- **TASK OBJECTIVE**: Take the lines from the head of the listing through the one bearing "import random" and copy them exactly, leaving every picture out.

[PROVIDED DATA start]

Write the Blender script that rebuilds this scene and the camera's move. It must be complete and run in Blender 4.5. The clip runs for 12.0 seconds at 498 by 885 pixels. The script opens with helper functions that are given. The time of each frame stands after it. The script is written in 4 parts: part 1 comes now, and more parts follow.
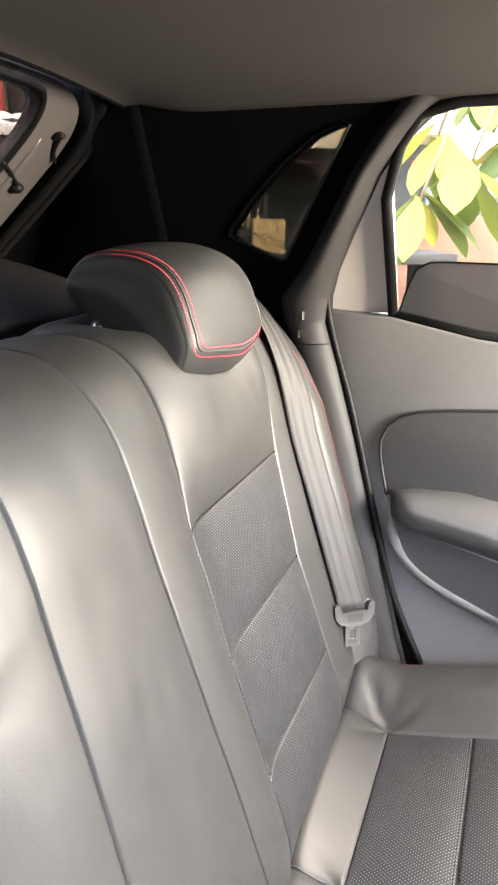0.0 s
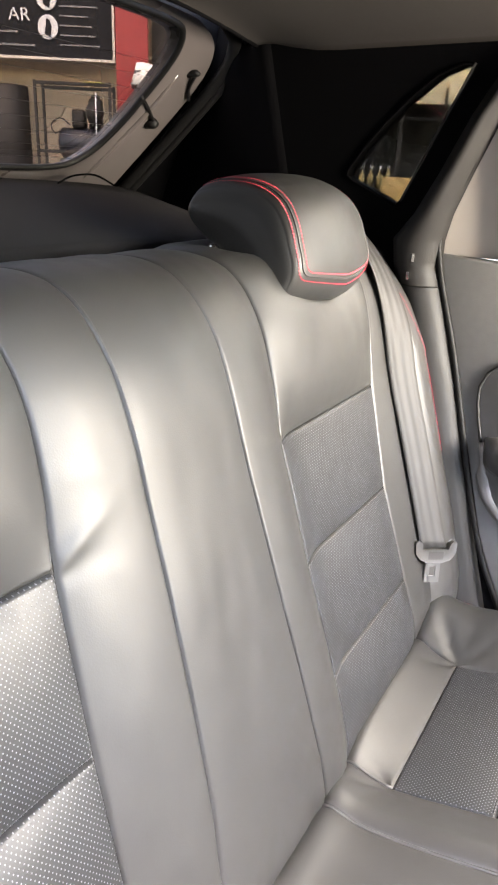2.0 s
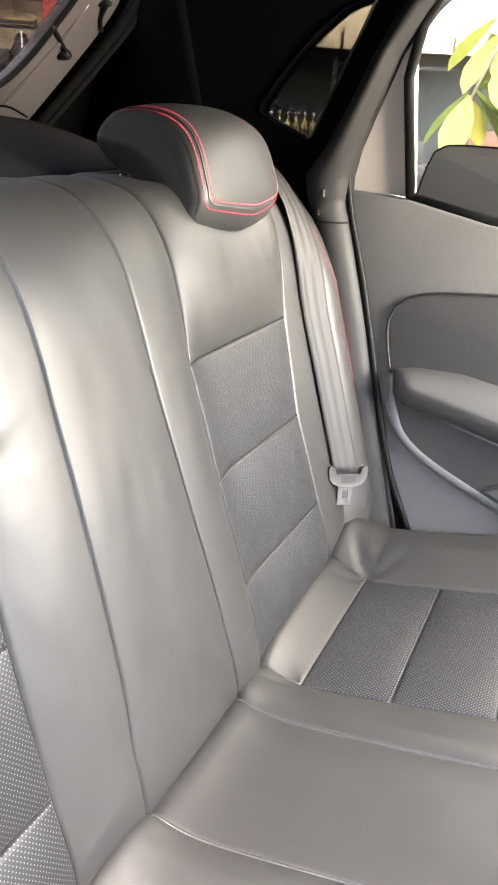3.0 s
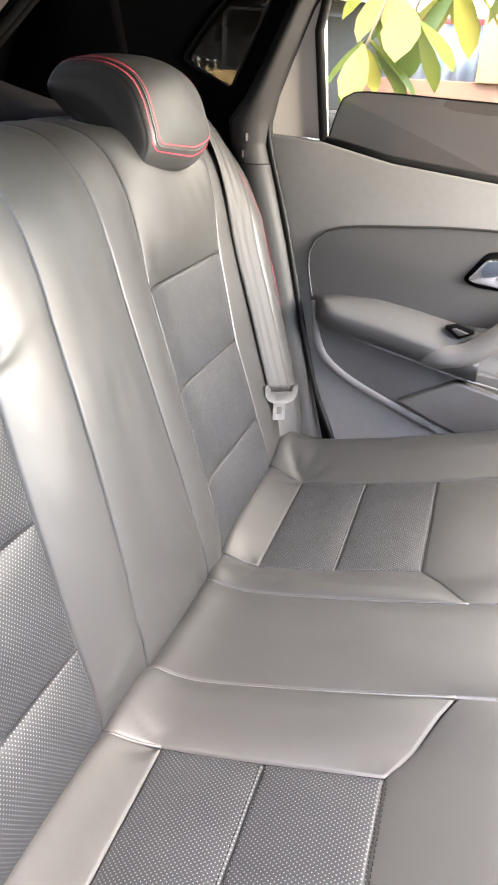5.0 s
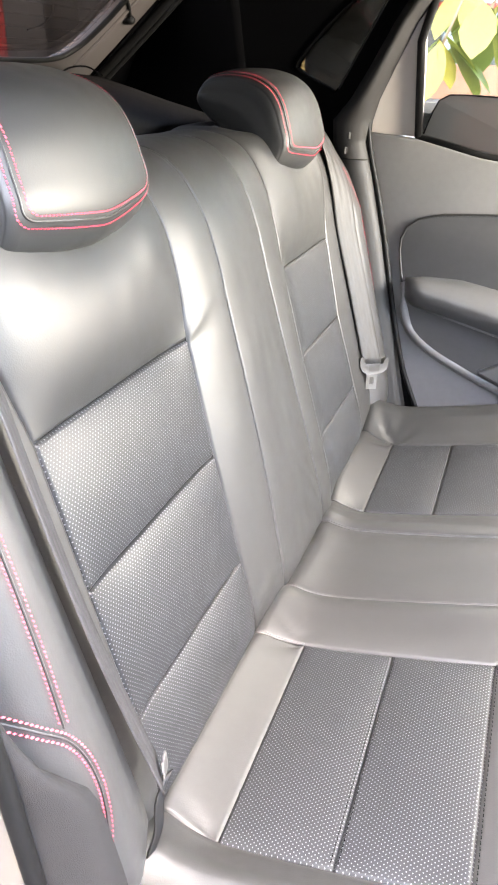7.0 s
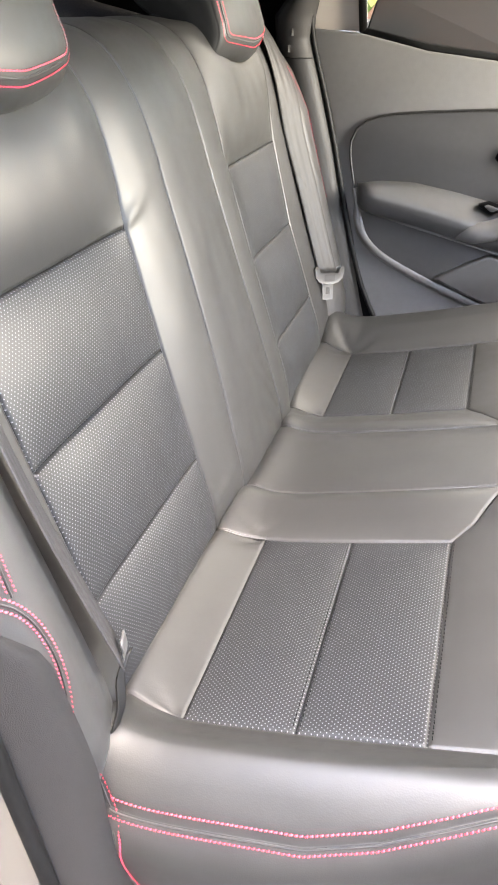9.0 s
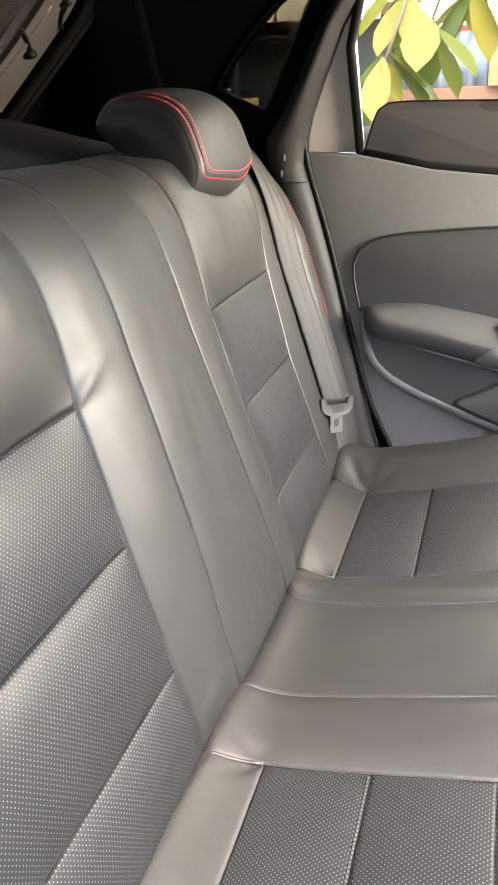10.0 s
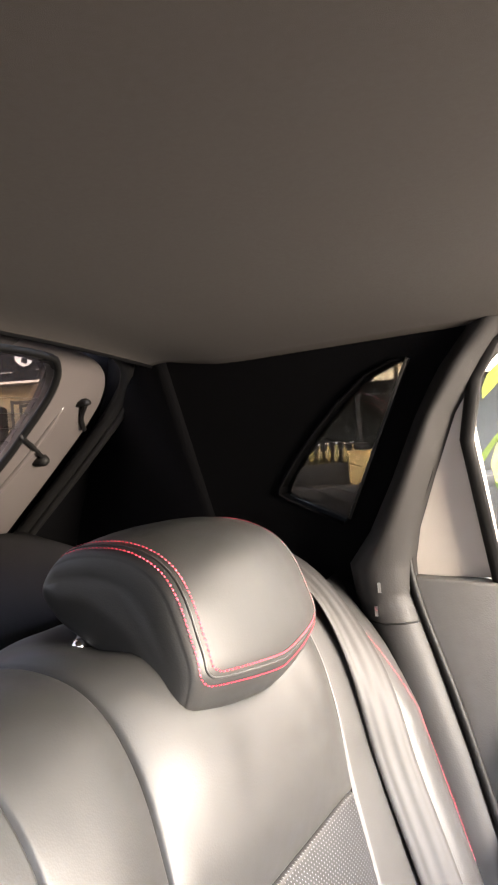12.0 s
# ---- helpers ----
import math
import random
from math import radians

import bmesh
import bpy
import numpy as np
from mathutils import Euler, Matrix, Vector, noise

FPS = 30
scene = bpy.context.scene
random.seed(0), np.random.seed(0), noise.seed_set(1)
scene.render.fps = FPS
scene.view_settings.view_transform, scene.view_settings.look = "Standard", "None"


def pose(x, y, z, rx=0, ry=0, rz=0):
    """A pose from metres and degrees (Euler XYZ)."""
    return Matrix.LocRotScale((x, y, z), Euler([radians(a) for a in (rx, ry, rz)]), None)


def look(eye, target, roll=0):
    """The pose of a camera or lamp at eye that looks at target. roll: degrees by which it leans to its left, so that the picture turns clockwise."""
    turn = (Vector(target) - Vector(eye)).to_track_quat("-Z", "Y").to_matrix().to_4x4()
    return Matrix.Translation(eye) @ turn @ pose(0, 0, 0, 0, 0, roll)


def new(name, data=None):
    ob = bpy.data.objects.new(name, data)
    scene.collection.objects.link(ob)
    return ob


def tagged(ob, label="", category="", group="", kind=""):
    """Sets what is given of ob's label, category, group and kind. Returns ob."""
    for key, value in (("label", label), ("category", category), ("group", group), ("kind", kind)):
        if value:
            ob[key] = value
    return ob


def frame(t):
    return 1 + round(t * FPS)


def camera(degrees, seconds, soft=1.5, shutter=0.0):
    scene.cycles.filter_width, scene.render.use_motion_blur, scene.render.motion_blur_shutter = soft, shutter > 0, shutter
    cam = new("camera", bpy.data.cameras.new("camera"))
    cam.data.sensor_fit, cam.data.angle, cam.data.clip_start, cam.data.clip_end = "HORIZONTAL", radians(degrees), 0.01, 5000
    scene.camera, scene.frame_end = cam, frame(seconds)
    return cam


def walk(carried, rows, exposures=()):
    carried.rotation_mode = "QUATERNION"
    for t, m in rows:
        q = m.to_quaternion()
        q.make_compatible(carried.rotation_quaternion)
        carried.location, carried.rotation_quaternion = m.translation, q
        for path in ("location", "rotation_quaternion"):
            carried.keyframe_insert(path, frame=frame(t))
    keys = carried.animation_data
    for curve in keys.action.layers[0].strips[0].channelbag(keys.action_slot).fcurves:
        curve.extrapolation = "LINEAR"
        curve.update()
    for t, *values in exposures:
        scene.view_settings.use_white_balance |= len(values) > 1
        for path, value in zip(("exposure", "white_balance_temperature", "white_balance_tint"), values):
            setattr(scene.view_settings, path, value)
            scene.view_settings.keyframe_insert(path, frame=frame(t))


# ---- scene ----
cam = camera(38.6, 12.0, soft=2.1)
PATH = [
    (0, (0.119, -0.444, 1.313), (-0.564, 1.338, 0.715), 0.1),
    (0.5, (0.124, -0.448, 1.312), (-0.718, 1.266, 0.718), 0.4),
    (1, (0.133, -0.46, 1.307), (-0.797, 1.202, 0.696), 0.6),
    (1.5, (0.145, -0.482, 1.292), (-0.822, 1.147, 0.651), 1.3),
    (2, (0.169, -0.503, 1.28), (-0.776, 1.117, 0.584), 2.2),
    (2.5, (0.205, -0.516, 1.264), (-0.671, 1.119, 0.517), 2.8),
    (3, (0.234, -0.533, 1.26), (-0.55, 1.123, 0.458), 3.1),
    (3.5, (0.246, -0.561, 1.258), (-0.437, 1.121, 0.418), 3.9),
    (5.5, (0.225, -0.769, 1.263), (-0.276, 0.936, 0.345), 2.9),
    (6, (0.208, -0.846, 1.29), (-0.33, 0.841, 0.359), 2.7),
    (6.5, (0.164, -0.884, 1.3), (-0.413, 0.788, 0.367), 2.5),
    (8.3, (0.165, -0.931, 1.24), (-0.443, 0.681, 0.225), 2.0),
    (8.5, (0.178, -0.932, 1.23), (-0.415, 0.675, 0.199), 1.4),
    (9, (0.202, -0.922, 1.225), (-0.305, 0.699, 0.169), 0.5),
    (9.5, (0.19, -0.86, 1.252), (-0.329, 0.82, 0.3), -0.9),
    (10, (0.188, -0.722, 1.253), (-0.424, 0.984, 0.407), -2.6),
    (10.5, (0.165, -0.562, 1.258), (-0.492, 1.197, 0.572), -4.0),
    (11, (0.137, -0.414, 1.244), (-0.635, 1.377, 0.798), -5.6),
    (11.5, (0.088, -0.31, 1.289), (-0.869, 1.441, 1.159), -6.1),
    (12, (0.1, -0.2, 1.343), (-0.885, 1.541, 1.378), -4.8),
]
walk(cam, [(t, look(eye, target, roll)) for t, eye, target, roll in PATH], [(0, 7.08, 7800, 14), (3.5, 7.03, 7700, 14), (5.5, 7.03, 7600, 14), (6.5, 7.2, 7500, 13), (8.5, 6.68, 7700, 12), (9.5, 6.7, 7800, 12), (10, 6.5, 8000, 13), (11, 7.05, 8200, 15), (11.5, 7.13, 8000, 17), (12, 7.4, 8000, 18)])

# ---- world, light, exposure ----
sky_world = bpy.data.worlds.new("sky")
scene.world = sky_world
sky_world.use_nodes = True
_n, _l = sky_world.node_tree.nodes, sky_world.node_tree.links
sky = _n.new("ShaderNodeTexSky")
sky.sky_type, sky.sun_disc = "NISHITA", False
sky.sun_elevation, sky.sun_rotation = radians(61), radians(158)
sky.dust_density, sky.air_density = 1.4, 1.0
_l.new(sky.outputs[0], _n["Background"].inputs[0])
_n["Background"].inputs[1].default_value = 0.07
sun = new("sun", bpy.data.lights.new("sun", "SUN"))
sun.data.energy, sun.data.angle, sun.data.color = 0.05, radians(45), (1, 0.96, 0.9)
sun.matrix_world = look((0.9, -2.2, 4.4), (0, 0, 0))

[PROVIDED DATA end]

- **RESULT**:
Write the Blender script that rebuilds this scene and the camera's move. It must be complete and run in Blender 4.5. The clip runs for 12.0 seconds at 498 by 885 pixels. The script opens with helper functions that are given. The time of each frame stands after it. The script is written in 4 parts: part 1 comes now, and more parts follow.
0.0 s
2.0 s
3.0 s
5.0 s
7.0 s
9.0 s
10.0 s
12.0 s
# ---- helpers ----
import math
import random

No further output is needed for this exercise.